September 6, 2008 mood lethargic listen Jordin Sparks feat Chris Brown, No Air
| Qoute of the Month:
Be careful not to confuse what you say with what you do.
CRASH
Some people Just don't know when to stop And when they do They realize that it's too late.
Some actions speak louder than words But still the question leaves us hanging: Why?
Some words Are better left unsaid Then again we wonder What are words for, after all?
And sometimes We crash into each others' lives Just so we could feel That we are alive.
TRAIL OF THOUGHTS
On my usual walks along the dark, broad road leading up to home, my mind began to wander to the questions that I intentionally buried in the recesses of my memory--hoping that not a day like this would come, when I'd have to pause and meditate on answering these questions.
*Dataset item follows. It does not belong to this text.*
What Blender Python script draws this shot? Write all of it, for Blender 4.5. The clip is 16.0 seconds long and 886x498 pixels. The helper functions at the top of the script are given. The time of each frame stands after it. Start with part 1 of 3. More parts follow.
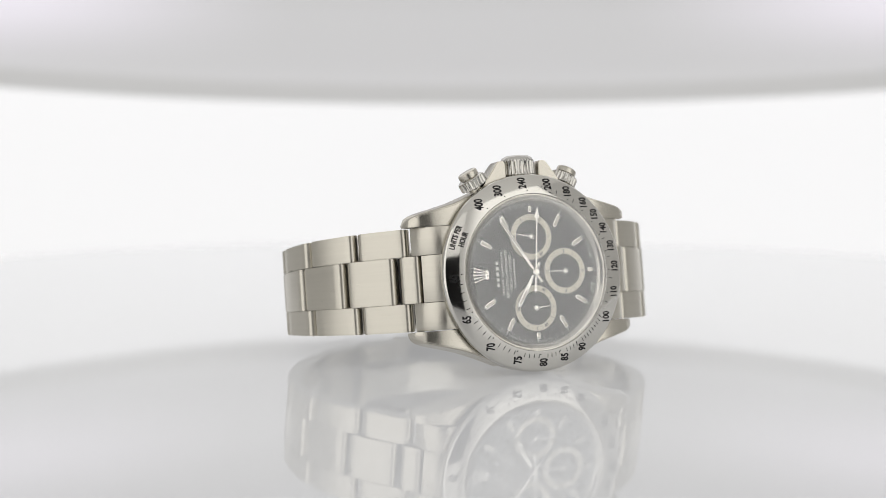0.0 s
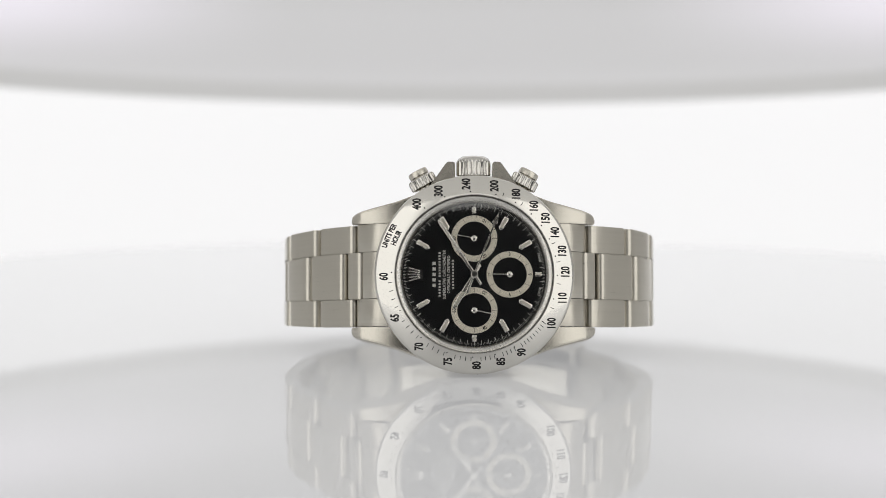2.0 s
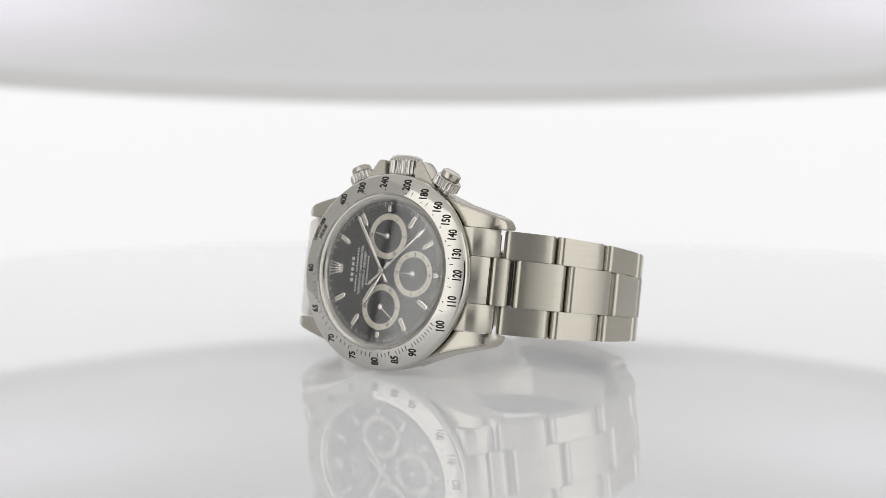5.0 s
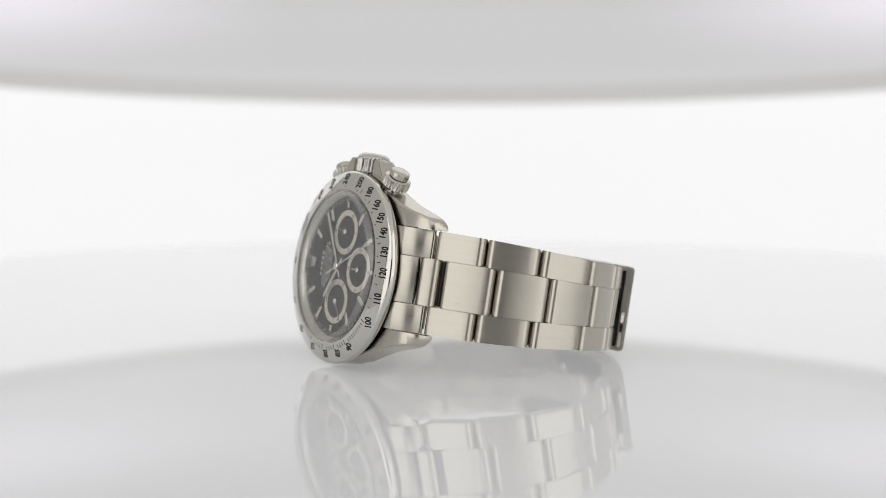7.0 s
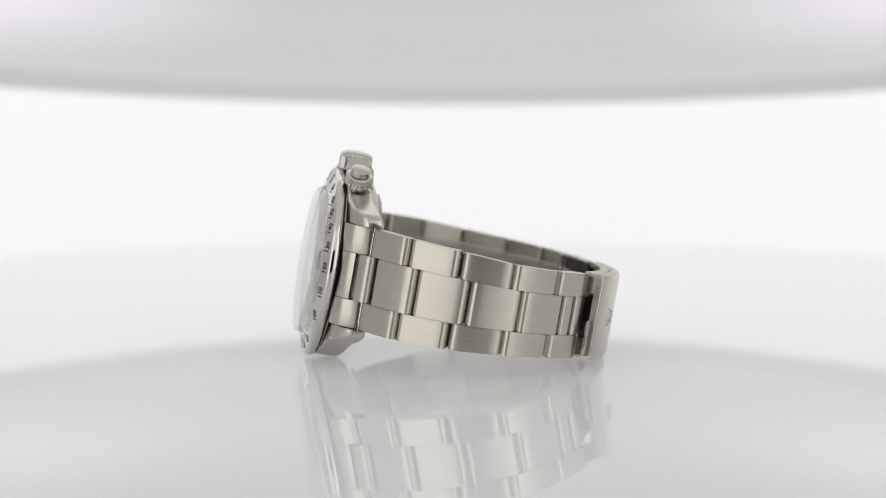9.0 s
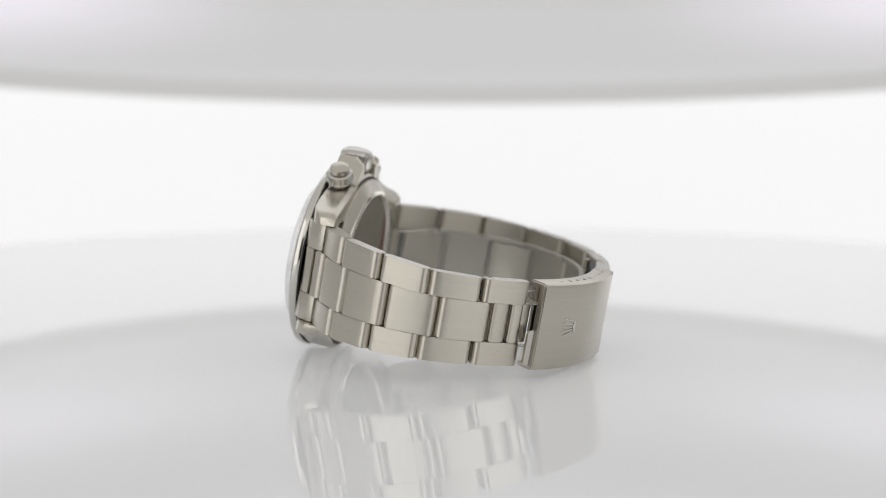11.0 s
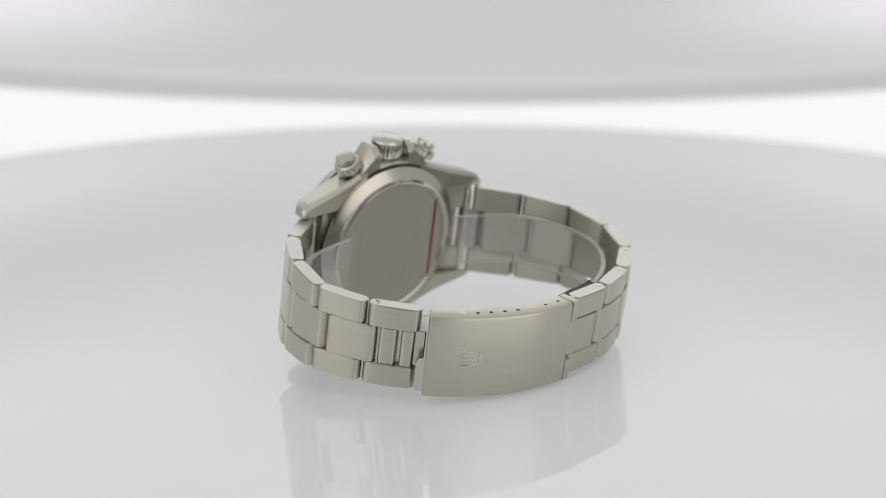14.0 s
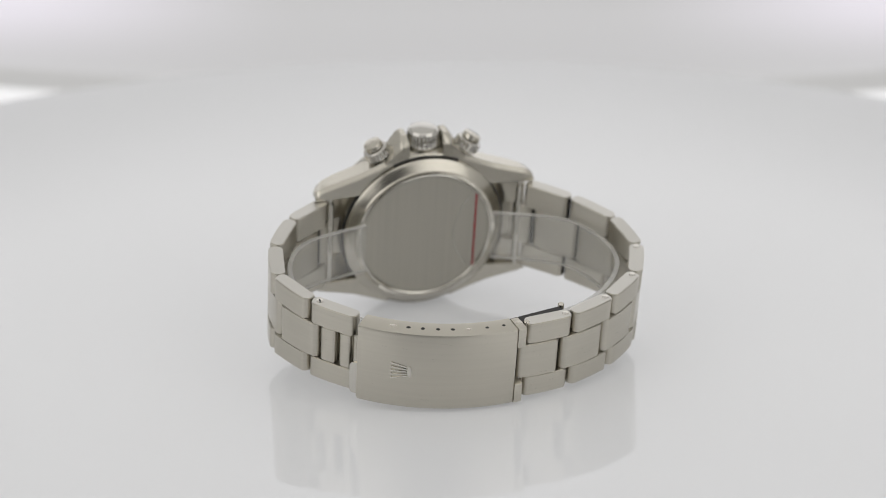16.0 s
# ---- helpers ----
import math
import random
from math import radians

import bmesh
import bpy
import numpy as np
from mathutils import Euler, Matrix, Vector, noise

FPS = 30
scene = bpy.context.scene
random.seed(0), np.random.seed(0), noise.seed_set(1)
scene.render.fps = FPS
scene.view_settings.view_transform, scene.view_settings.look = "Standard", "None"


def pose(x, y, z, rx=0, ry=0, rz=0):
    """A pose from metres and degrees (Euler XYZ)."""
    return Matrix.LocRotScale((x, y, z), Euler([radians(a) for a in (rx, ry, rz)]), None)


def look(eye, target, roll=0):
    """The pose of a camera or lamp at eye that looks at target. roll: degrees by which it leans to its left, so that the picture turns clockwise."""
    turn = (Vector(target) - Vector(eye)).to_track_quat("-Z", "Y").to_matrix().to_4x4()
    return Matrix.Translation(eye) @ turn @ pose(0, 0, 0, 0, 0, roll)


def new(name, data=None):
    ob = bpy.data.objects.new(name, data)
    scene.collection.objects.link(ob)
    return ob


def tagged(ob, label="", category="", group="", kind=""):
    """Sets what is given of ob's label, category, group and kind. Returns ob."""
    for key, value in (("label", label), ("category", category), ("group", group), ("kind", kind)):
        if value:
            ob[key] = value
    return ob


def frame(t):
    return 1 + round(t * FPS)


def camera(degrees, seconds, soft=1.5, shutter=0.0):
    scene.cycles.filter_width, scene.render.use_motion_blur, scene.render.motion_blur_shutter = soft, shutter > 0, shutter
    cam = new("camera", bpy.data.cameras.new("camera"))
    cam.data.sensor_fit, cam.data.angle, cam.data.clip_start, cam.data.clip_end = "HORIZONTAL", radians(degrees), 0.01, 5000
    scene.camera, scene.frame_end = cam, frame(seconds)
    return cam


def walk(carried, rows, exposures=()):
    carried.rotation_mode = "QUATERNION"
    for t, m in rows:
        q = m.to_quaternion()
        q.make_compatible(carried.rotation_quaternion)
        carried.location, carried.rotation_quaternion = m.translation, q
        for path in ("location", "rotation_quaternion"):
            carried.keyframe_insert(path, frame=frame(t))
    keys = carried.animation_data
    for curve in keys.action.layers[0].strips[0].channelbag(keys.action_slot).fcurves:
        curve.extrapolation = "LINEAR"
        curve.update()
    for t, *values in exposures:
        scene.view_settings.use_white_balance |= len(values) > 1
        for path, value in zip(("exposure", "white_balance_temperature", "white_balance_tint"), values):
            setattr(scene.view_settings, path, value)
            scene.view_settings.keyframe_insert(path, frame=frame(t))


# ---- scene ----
MM = 0.001

# ---- camera, light tent exposure ----
cam = camera(24.76, 16.0, soft=0.5)
cam.data.dof.use_dof = True
cam.data.dof.focus_distance = 0.388
cam.data.dof.aperture_fstop = 13.0
EYE = Vector((-0.0038, -0.4166, 0.0670))
AHEAD = Vector((0, math.cos(radians(6.25)), -math.sin(radians(6.25))))
CAM_POSE = look(EYE, EYE + AHEAD, 0.09)
walk(cam, [(0.0, CAM_POSE), (16.0, CAM_POSE)])

# turntable: spin in degrees by time, and the tilt of its deck towards the camera
PIVOT = Vector((0, -0.0048, -0.0115))
TILT = [(0, 0), (9.8, 0), (10.3, 0.1), (10.8, 0.75), (11.3, 1.95), (11.5, 2.52), (12, 4.08), (12.5, 5.55), (13, 7.02), (13.5, 8.38),
        (14, 9.68), (14.5, 10.96), (15, 12.28), (15.5, 13.65), (16, 15.0)]


def deck_pose(t):
    """The pose of the turntable's deck at t seconds."""
    tilt = np.interp(t, [r[0] for r in TILT], [r[1] for r in TILT])
    lean = Matrix.Translation(PIVOT) @ pose(0, 0, 0, float(tilt)) @ Matrix.Translation(-PIVOT)
    return lean @ pose(0, 0, 0, 0, 0, -3.3 - 11.73 * (t - 2.2))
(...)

I step forward and look ahead, asking myself, "What lies ahead of me? What has the future in store for a girl like me?" A bright and happy future for me, yes indeed. Dreams fulfilled, missions accomplished, goals reached. Then again, what am I hoping for, anyway? What am I looking forward to? Will it be me... or them?
Another step forward, but instead I looked behind, "What has happened to me along the way? What if..." and so it begins, and you'll never know where it stops or where it will go. My memory rewinds back to the days of crucial decision making: what if I chose another path... what if I wasn't here after all? In the first place, did I not want any of these... all along?
I step again, only this time, I concentrate on my surroundings: where am I now? Am I by any chance lost? Have I found my own? Or have I finally accepted the reality?
Up on the narrow gate of home, I snap back to reality: what was I thinking?